Lertxundi also has a way of creating and framing space that is both open and intimate. Rarely do you see the faces of the people she films; instead her camera is preoccupied with corners, torsos, backs of heads. She films her friends messing around on blankets in the sun, making out, and urinating. The times when we do see faces they are framed candidly stealing glances at the camera, or peaking up behind a pillow: the person behind this camera could only be a friend.
As you might imagine, friendship relates very closely to Rivers’ own work. His latest feature Two Years at Sea (2012), reviewed by R|R here, sees Rivers build an intimate relationship with Jake Williams, who is the film’s primary subject or star. Curating is also an important part of Rivers’ artistic background: “I like watching and sharing other people’s work (…) My practice has been deeply informed by programming films.” Friendship is about sharing; it’s about conversation and ideas. The friendliest gesture therefore is to show something you think is beautiful to people you care about, and the true test of any friendship is the act of creating work together.

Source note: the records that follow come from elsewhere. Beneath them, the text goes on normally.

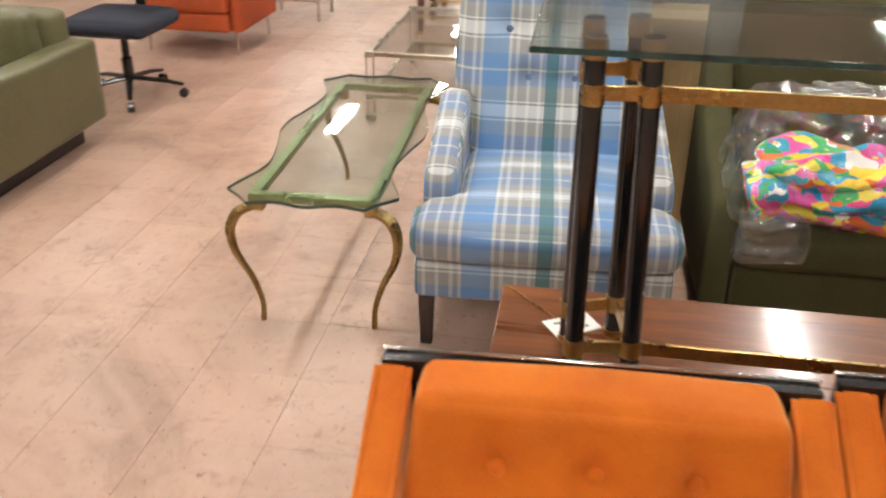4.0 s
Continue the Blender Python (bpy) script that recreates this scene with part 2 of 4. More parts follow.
def plaid(name):
    """Woven check in blues, tan and cream: bands across x and along y or z, one weave over the other."""
    m, t, p = shader(name)
    co = node(t, "ShaderNodeTexCoord")
    geo = node(t, "ShaderNodeNewGeometry")
    sp = node(t, "ShaderNodeSeparateXYZ")
    sn = node(t, "ShaderNodeSeparateXYZ")
    t.links.new(co.outputs["Object"], sp.inputs[0])
    t.links.new(geo.outputs["Normal"], sn.inputs[0])

    def math_node(op, a, b=None):
        n = node(t, "ShaderNodeMath")
        n.operation = op
        for k, v in enumerate((a, b)):
            if isinstance(v, (int, float)):
                n.inputs[k].default_value = v
            elif v is not None:
                t.links.new(v, n.inputs[k])
        return n.outputs[0]

    side = math_node("GREATER_THAN", math_node("ABSOLUTE", sn.outputs[0]), 0.72)
    flat = math_node("SUBTRACT", 1.0, side)
    u = math_node("ADD", math_node("MULTIPLY", sp.outputs[0], flat), math_node("MULTIPLY", sp.outputs[1], side))
    top = math_node("GREATER_THAN", math_node("ABSOLUTE", sn.outputs[2]), 0.66)
    v = math_node("SUBTRACT", math_node("MULTIPLY", sp.outputs[2], math_node("SUBTRACT", 1.0, top)), math_node("MULTIPLY", sp.outputs[1], top))
    ground, cream, pale, teal = (0.33, 0.36, 0.385), (0.62, 0.63, 0.61), (0.15, 0.31, 0.56), (0.065, 0.17, 0.19)
    white, tan, blue, dark, yellow = (0.70, 0.71, 0.69), (0.29, 0.27, 0.24), (0.11, 0.20, 0.42), (0.16, 0.20, 0.22), (0.62, 0.61, 0.44)
    half = [(0.0, teal, 0.85), (0.052, ground, 0.4), (0.088, cream, 0.5), (0.116, ground, 0.4), (0.19, cream, 0.5), (0.215, ground, 0.4), (0.295, cream, 0.5), (0.325, ground, 0.4), (0.36, cream, 0.5), (0.39, pale, 0.66)]
    warp = half + [(1 - half[k + 1][0], half[k][1], half[k][2]) for k in range(len(half) - 2, -1, -1)]
    weft = [(0.0, white), (0.075, tan), (0.085, dark), (0.105, white), (0.125, tan), (0.30, blue), (0.488, yellow), (0.512, blue), (0.70, tan), (0.875, white), (0.895, dark), (0.915, tan), (0.925, white)]
    cols = []
    fu = math_node("FRACT", math_node("DIVIDE", math_node("ADD", u, 6.24), 0.39))
    fv = math_node("FRACT", math_node("DIVIDE", math_node("ADD", v, 6.114), 0.257))
    for f, stops in ((fu, [(q[0], q[1]) for q in warp]), (fv, weft), (fu, [(q[0], (q[2],) * 3) for q in warp])):
        r = ramp(t, stops, "CONSTANT")
        t.links.new(f, r.inputs[0])
        cols.append(r.outputs[0])
    mix = t.nodes.new("ShaderNodeMix")
    mix.data_type = "RGBA"
    t.links.new(cols[2], mix.inputs[0])
    t.links.new(cols[1], mix.inputs[6])
    t.links.new(cols[0], mix.inputs[7])
    n2 = node(t, "ShaderNodeTexNoise", Scale=260.0, Detail=2.0)
    t.links.new(co.outputs["Object"], n2.inputs["Vector"])
    t.links.new(mix.outputs[2], p.inputs["Base Color"])
    p.inputs["Roughness"].default_value = 0.9
    p.inputs["Sheen Weight"].default_value = 0.15
    bp = node(t, "ShaderNodeBump", Strength=0.3, Distance=0.002)
    t.links.new(n2.outputs[0], bp.inputs["Height"])
    t.links.new(bp.outputs[0], p.inputs["Normal"])
    return m


def patches(name):
    """Printed cotton with blots of many bright colours."""
    m, t, p = shader(name)
    co = node(t, "ShaderNodeTexCoord")
    wob = node(t, "ShaderNodeTexNoise", Scale=14.0, Detail=2.0)
    t.links.new(co.outputs["Object"], wob.inputs["Vector"])
    add = node(t, "ShaderNodeVectorMath")
    add.operation = "MULTIPLY_ADD"
    t.links.new(wob.outputs["Color"], add.inputs[0])
    add.inputs[1].default_value = (0.11, 0.11, 0.11)
    t.links.new(co.outputs["Object"], add.inputs[2])
    longer = node(t, "ShaderNodeMapping", Scale=(0.55, 1.0, 1.35), Rotation=(0.5, 0.6, 0.3))
    t.links.new(add.outputs[0], longer.inputs[0])
    vor = node(t, "ShaderNodeTexVoronoi", Scale=26.0)
    t.links.new(longer.outputs[0], vor.inputs["Vector"])
    sep = node(t, "ShaderNodeSeparateColor")
    t.links.new(vor.outputs["Color"], sep.inputs[0])
    r = ramp(t, [(0.0, (0.85, 0.08, 0.30)), (0.14, (0.90, 0.62, 0.04)), (0.28, (0.02, 0.36, 0.58)), (0.40, (0.88, 0.86, 0.78)), (0.48, (0.88, 0.16, 0.02)), (0.60, (0.05, 0.48, 0.14)), (0.70, (0.90, 0.72, 0.06)), (0.82, (0.85, 0.12, 0.45)), (0.92, (0.02, 0.42, 0.60))], "CONSTANT")
    t.links.new(sep.outputs[0], r.inputs[0])
    t.links.new(r.outputs[0], p.inputs["Base Color"])
    p.inputs["Roughness"].default_value = 0.85
    return m


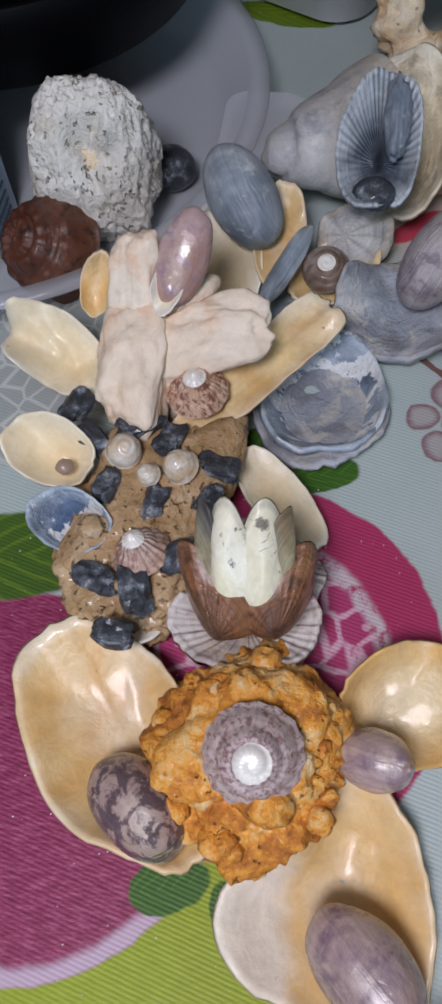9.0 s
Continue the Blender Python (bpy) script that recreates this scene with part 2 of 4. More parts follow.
TOP_PURPLE = shell_mat("purple_top_shell", (0.68, 0.58, 0.57), (0.60, 0.48, 0.48), (0.60, 0.48, 0.46), (0.28, 0.15, 0.15), spot_from=0.53, spot_to=0.63, mottle=300, rings=9, ring_amount=0.5, ribs=30, rough=0.5, bump=0.0007, coat=0.0, second=(0.56, 0.44, 0.40))
TOP_BROWN = shell_mat("brown_top_shell", (0.70, 0.54, 0.44), (0.66, 0.46, 0.35), (0.66, 0.47, 0.36), (0.22, 0.07, 0.05), spot_from=0.53, spot_to=0.62, mottle=230, rings=8, ring_amount=0.4, ribs=26, rough=0.4, bump=0.0007, coat=0.1)
TOP_PINK = shell_mat("pink_top_shell", (0.66, 0.54, 0.48), (0.58, 0.43, 0.37), (0.62, 0.48, 0.42), (0.34, 0.19, 0.17), spot_from=0.5, spot_to=0.64, mottle=260, rings=8, ring_amount=0.5, ribs=20, rough=0.55, bump=0.001, coat=0.0)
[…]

The Biennial was a fantastic opportunity to watch some incredibly rare work; films that I will probably never see again flickered in front of my eyes and took root in my imagination, if only for a fleeting moment. The driving impulse behind this programme – friendship – is something we all understand, with every film in the programme building on or expanding this theme. It was Lertxundi’s Footnotes, however, that captivated my attention, richly endorsed by the 16mm film upon which it was shot and lovingly projected.